Thoughts on watching three seasons of Person of Interest
Spoiler alerts, I think.
Thanks to streaming services like Netflix, we now can watch,
or binge watch, as the young people call it, television shows we have wanted to
watch but missed. For me this was Person of Interest. I watched the first season in 2011-2012, but
starting doctoral work in 2012 meant expunging certain practices from my life,
mainly watching TV. Person of Interest
was the only show I really had any interest in (other than PBS programming and
old movies, which sounds pretentious), so when it became available this fall on
Netflix, I figured now I could slowly get caught up to speed on the story.
Let me first say that binge watching is not my style. I grew up with television shows coming in
small bites—once a week, or if in syndication, once a day. So I didn’t watch more than two or three at a
time at most, and usually only one. On
the other hand, it is really no different from reading a whole novel at once
rather than waiting, as they did in Dickens’ time, for the next installment to
be published and come off the boat from England. And I did rewatch most of the first season
for continuity.
I finished the last two episodes last night. I also finished my online course (MOOC) on
C.S. Lewis from Hillsdale College. So I
am reflecting on both this morning before I get to work on less personal
matters. C.S. Lewis was really prolific
as a writer and professor and also as a friend, and I can only conclude that
this was because he had no television or Internet to distract him (and for most
of his life, no family, but family is not a distraction—work is really a
distraction from family commitments, or at least in service to it.) So that is a nudge to me that if I want to be
productive, entertainment media should be put way down the list of
priorities. Since I have finished the
only TV show I was inclined to watch, that can happen now.
So, what about Person
of Interest? I started watching it
because of its pedigree: Nolan of Batman
fame, Emerson and Abrams of LOST fame, and Caviezel, whose work I have always
liked, even though I have never watched the whole Passion of the Christ.
Why, you may ask?
Because when it came out too many people told me I had to in order to
understand the crucifixion, and I thought that was incredibly stupid and I
don’t like it when people tell me I have to watch or read anything. It was like people who said I had to read The Shack to understand the love of God. Give me a break. However, the parts I did see told me Caviezel
did a fine job in the part but he also had trouble as an actor getting past it
afterward.
So, the production values and writing in the beginning were
great, and those pretty much bore up through the first three seasons. One of the disadvantages of watching quickly
in succession is that the violence and gunfire gets old, especially when Shaw
and Root came on the show. The
literariness of the scripts, the surprise plot twists (Vigilance being a ploy
of Decima, I did not see that coming) and the quality of the acting held up,
too, and I did want to keep watching until the end.
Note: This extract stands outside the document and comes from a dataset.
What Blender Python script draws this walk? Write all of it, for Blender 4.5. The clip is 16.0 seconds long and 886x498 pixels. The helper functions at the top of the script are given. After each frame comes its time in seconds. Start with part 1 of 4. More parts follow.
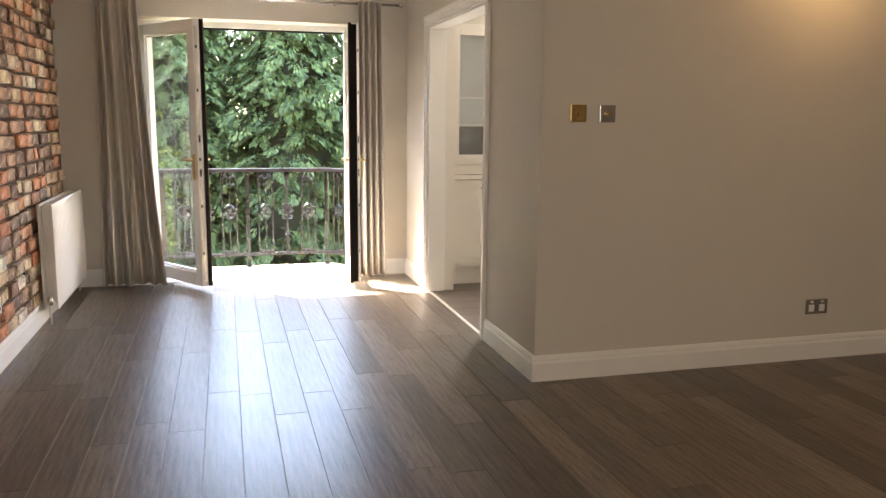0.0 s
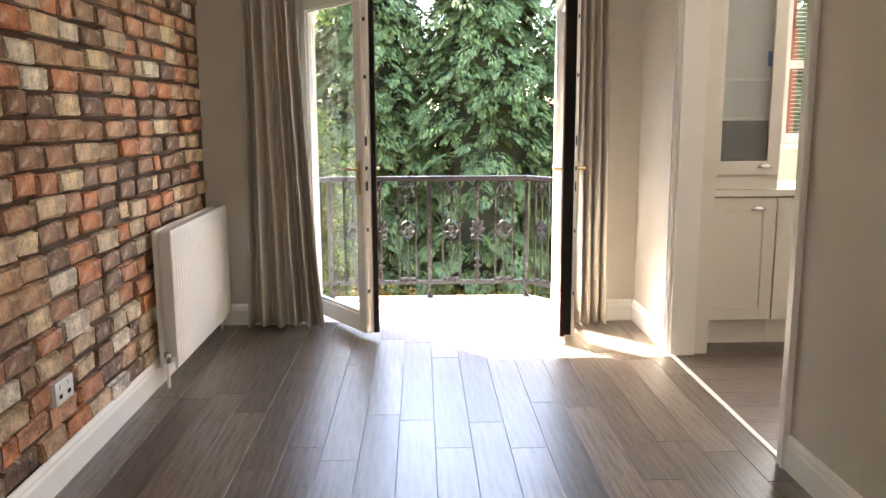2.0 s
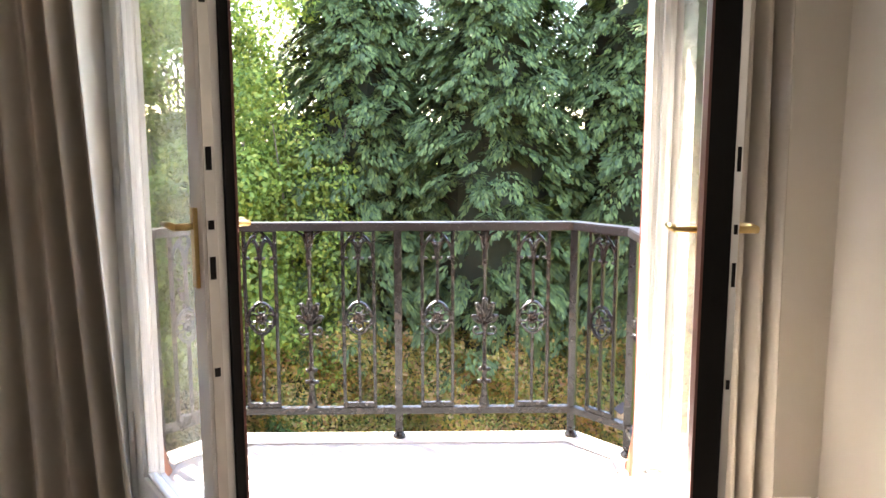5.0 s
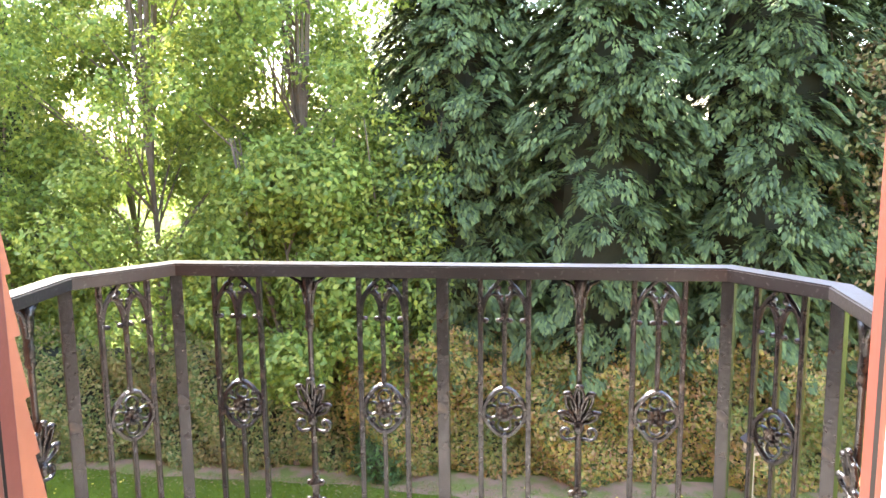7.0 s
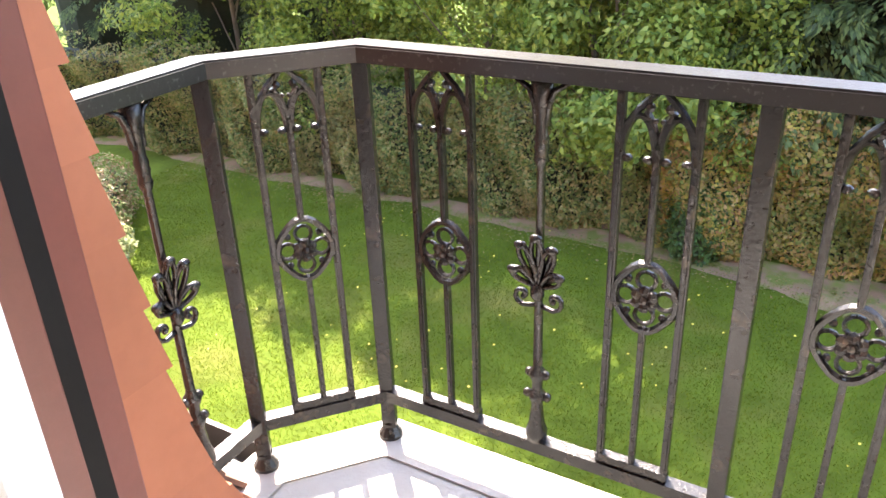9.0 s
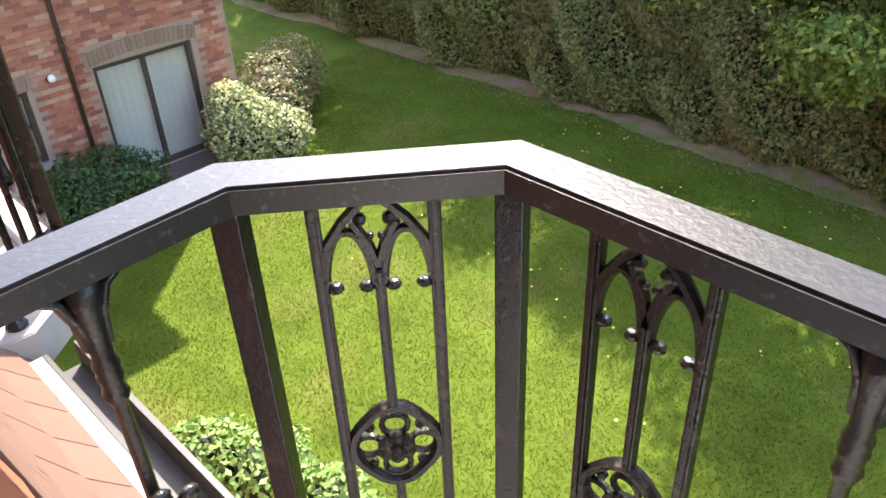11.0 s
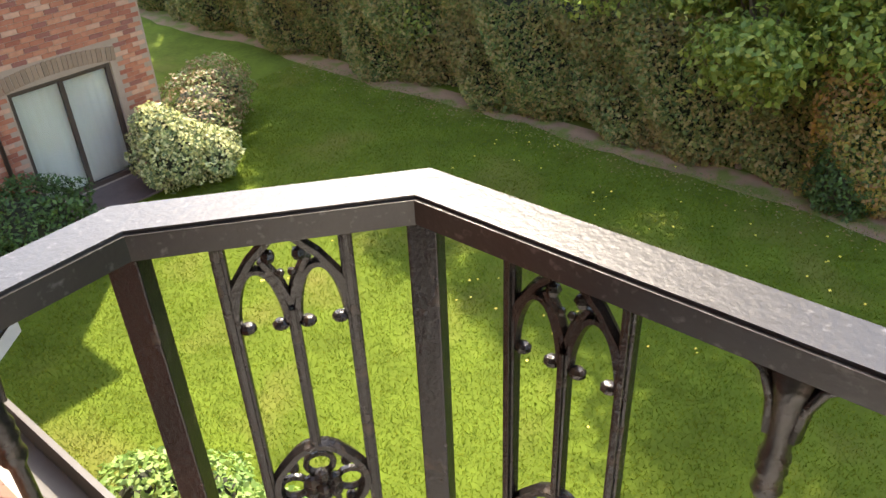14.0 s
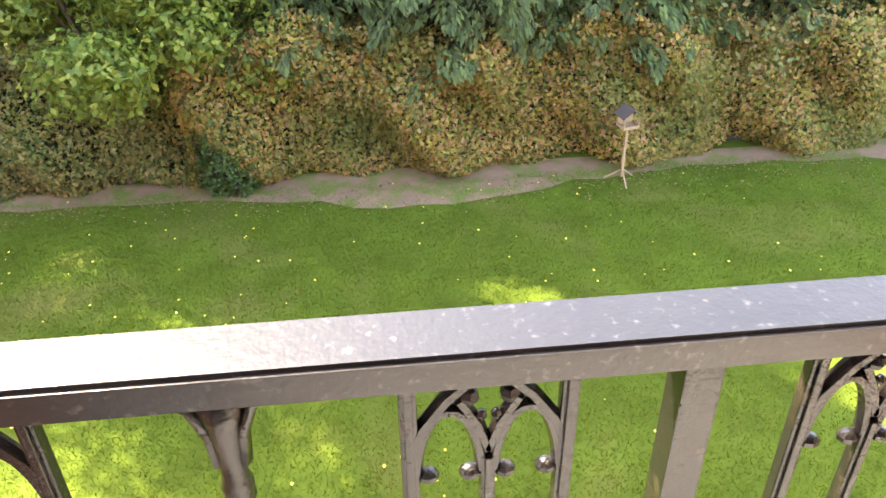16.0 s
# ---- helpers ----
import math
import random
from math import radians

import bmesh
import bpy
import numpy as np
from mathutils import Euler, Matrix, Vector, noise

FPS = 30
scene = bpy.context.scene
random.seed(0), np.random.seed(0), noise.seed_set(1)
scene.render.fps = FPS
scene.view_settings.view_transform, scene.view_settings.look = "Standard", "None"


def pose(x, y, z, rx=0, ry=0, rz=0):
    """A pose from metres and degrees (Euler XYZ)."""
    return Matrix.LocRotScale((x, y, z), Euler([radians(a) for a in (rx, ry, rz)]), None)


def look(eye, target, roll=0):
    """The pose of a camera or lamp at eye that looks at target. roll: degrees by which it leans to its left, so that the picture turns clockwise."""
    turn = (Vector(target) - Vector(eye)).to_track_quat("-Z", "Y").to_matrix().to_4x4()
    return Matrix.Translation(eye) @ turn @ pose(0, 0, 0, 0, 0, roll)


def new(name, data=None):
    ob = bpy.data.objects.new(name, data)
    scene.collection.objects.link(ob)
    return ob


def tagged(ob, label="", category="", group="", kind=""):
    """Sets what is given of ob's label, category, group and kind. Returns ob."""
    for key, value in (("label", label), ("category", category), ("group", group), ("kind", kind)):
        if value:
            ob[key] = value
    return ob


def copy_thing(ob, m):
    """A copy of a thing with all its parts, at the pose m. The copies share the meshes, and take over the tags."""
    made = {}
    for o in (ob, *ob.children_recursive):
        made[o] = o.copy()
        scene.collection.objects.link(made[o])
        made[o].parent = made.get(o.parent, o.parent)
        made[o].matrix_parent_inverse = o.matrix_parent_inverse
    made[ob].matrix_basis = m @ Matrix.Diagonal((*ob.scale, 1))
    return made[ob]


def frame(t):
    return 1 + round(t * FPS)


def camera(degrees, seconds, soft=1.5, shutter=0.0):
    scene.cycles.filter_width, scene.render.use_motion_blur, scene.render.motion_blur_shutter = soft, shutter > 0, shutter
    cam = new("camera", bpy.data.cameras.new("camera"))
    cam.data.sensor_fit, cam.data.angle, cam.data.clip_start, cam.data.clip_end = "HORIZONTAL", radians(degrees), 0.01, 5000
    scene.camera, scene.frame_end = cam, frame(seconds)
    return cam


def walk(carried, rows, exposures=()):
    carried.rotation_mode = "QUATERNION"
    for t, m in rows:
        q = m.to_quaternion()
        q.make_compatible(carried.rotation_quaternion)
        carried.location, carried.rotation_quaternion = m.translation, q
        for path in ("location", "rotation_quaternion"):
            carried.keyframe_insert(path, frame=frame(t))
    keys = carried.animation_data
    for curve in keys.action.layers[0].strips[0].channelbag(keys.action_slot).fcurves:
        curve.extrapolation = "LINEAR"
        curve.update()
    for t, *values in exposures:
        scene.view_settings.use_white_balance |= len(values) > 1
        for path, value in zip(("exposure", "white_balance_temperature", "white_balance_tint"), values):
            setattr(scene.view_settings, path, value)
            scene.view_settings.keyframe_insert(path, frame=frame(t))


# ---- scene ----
cam = camera(58.3, 16.0)
PATH = [
    (0, (-0.127, -6.791, 1.354), (0.395, -4.888, 1.032), 0.5),
    (0.5, (-0.096, -6.442, 1.316), (0.176, -4.487, 0.992), 0.1),
    (1, (0.002, -5.99, 1.322), (0.104, -4.019, 0.998), -0.4),
    (1.5, (0.017, -5.537, 1.306), (0.083, -3.564, 0.987), -0.3),
    (2, (0.007, -5.058, 1.345), (0.061, -3.087, 1.01), -0.3),
    (2.5, (-0.011, -4.616, 1.33), (0.051, -2.642, 1.009), -0.2),
    (3, (0.025, -4.122, 1.309), (0.078, -2.148, 0.993), -0.0),
    (3.5, (0.051, -3.639, 1.312), (0.1, -1.666, 0.991), 0.0),
    (3.7, (0.075, -3.44, 1.33), (0.128, -1.47, 0.989), 0.0),
    (5.8, (0.24, -1.721, 1.217), (0.234, 0.261, 0.953), -0.3),
    (6, (0.249, -1.59, 1.219), (0.225, 0.392, 0.956), -0.4),
    (6.5, (0.334, -1.251, 1.227), (0.202, 0.726, 0.95), -0.7),
    (7, (0.333, -1.055, 1.246), (0.093, 0.907, 0.941), -0.7),
    (7.5, (0.306, -0.922, 1.217), (-0.056, 1.021, 0.908), -0.6),
    (8, (0.282, -0.706, 1.208), (-0.232, 1.201, 0.89), -0.2),
    (8.5, (0.361, -0.43, 1.157), (-0.54, 1.281, 0.645), -1.6),
    (9, (0.248, -0.178, 1.182), (-0.697, 1.35, 0.303), -2.4),
    (9.5, (0.098, 0.089, 1.221), (-0.868, 1.476, 0.153), -1.8),
    (10, (-0.049, 0.268, 1.248), (-1.133, 1.538, 0.146), -1.3),
    (10.2, (-0.125, 0.346, 1.257), (-1.242, 1.58, 0.149), -1.9),
    (12.3, (-0.238, 0.549, 1.247), (-1.563, 1.574, 0.156), -1.3),
    (12.5, (-0.23, 0.539, 1.253), (-1.579, 1.535, 0.163), -1.3),
    (13, (-0.227, 0.534, 1.252), (-1.614, 1.479, 0.164), -1.8),
    (13.5, (-0.217, 0.534, 1.255), (-1.543, 1.563, 0.168), -2.7),
    (14, (-0.21, 0.54, 1.259), (-1.313, 1.804, 0.17), -2.6),
    (14.5, (-0.24, 0.558, 1.258), (-0.9, 2.086, 0.149), -2.1),
    (15, (-0.199, 0.601, 1.255), (-0.475, 2.243, 0.148), -2.2),
    (15.5, (-0.182, 0.616, 1.255), (-0.16, 2.282, 0.148), -1.5),
    (16, (-0.18, 0.615, 1.253), (-0.018, 2.274, 0.148), -0.9),
]
walk(cam, [(t, look(e, g, r)) for t, e, g, r in PATH],
     exposures=[(0, 4.85, 7400, 14), (1.5, 4.75, 7400, 14), (2.5, 4.6, 7400, 14), (3.7, 4.4, 7400, 14), (5.8, 4.2, 7000, 16), (7.0, 4.15, 7100, 17), (8.0, 4.05, 5600, 18), (8.6, 3.8, 7200, 15), (9.0, 3.65, 7200, 16),
                (9.5, 3.5, 6600, 16), (10.2, 3.2, 6600, 16), (12.3, 2.55, 7500, 11), (14.0, 2.8, 7700, 12), (15.0, 3.65, 8000, 14), (16.0, 3.9, 8000, 14)])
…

Which brings me to what I didn’t like. Root’s story got more and more surreal. I could buy just about everything (although
it is of course a form of science fiction and not meant to be entirely
verisimilitudinous) except her. It got
to where I hated seeing her. In fact,
after Carter died and they cleaned up the HR plotline, I was much less
interested. I am not saying it “jumped
the shark” (love that expression), but it was pretty close. I even liked the Peter Collier story line
brought out at the end, and Shaw was just believable enough. But Root?
No thanks, although Amy Acker is adorable and does a good job as a
psychopath.
The other borderline ridiculous part is that Reese always
shows up at the right minute. That gets
old with successive watching; you know he’ll get there to save Harold or
whoever.
The core philosophical question is how much surveillance is
necessary or desirable to keep us safe?
It is a very fair question and one that the show does not argue for on
one side, which also points to its quality of writing.
Since the first three seasons are all that are posted, I can
now get on with my life. The last TV
show I was ever committed to was LOST, and I promised myself I would never do
that again. Thanks to streaming video I
can at least be addicted to a show on my own terms.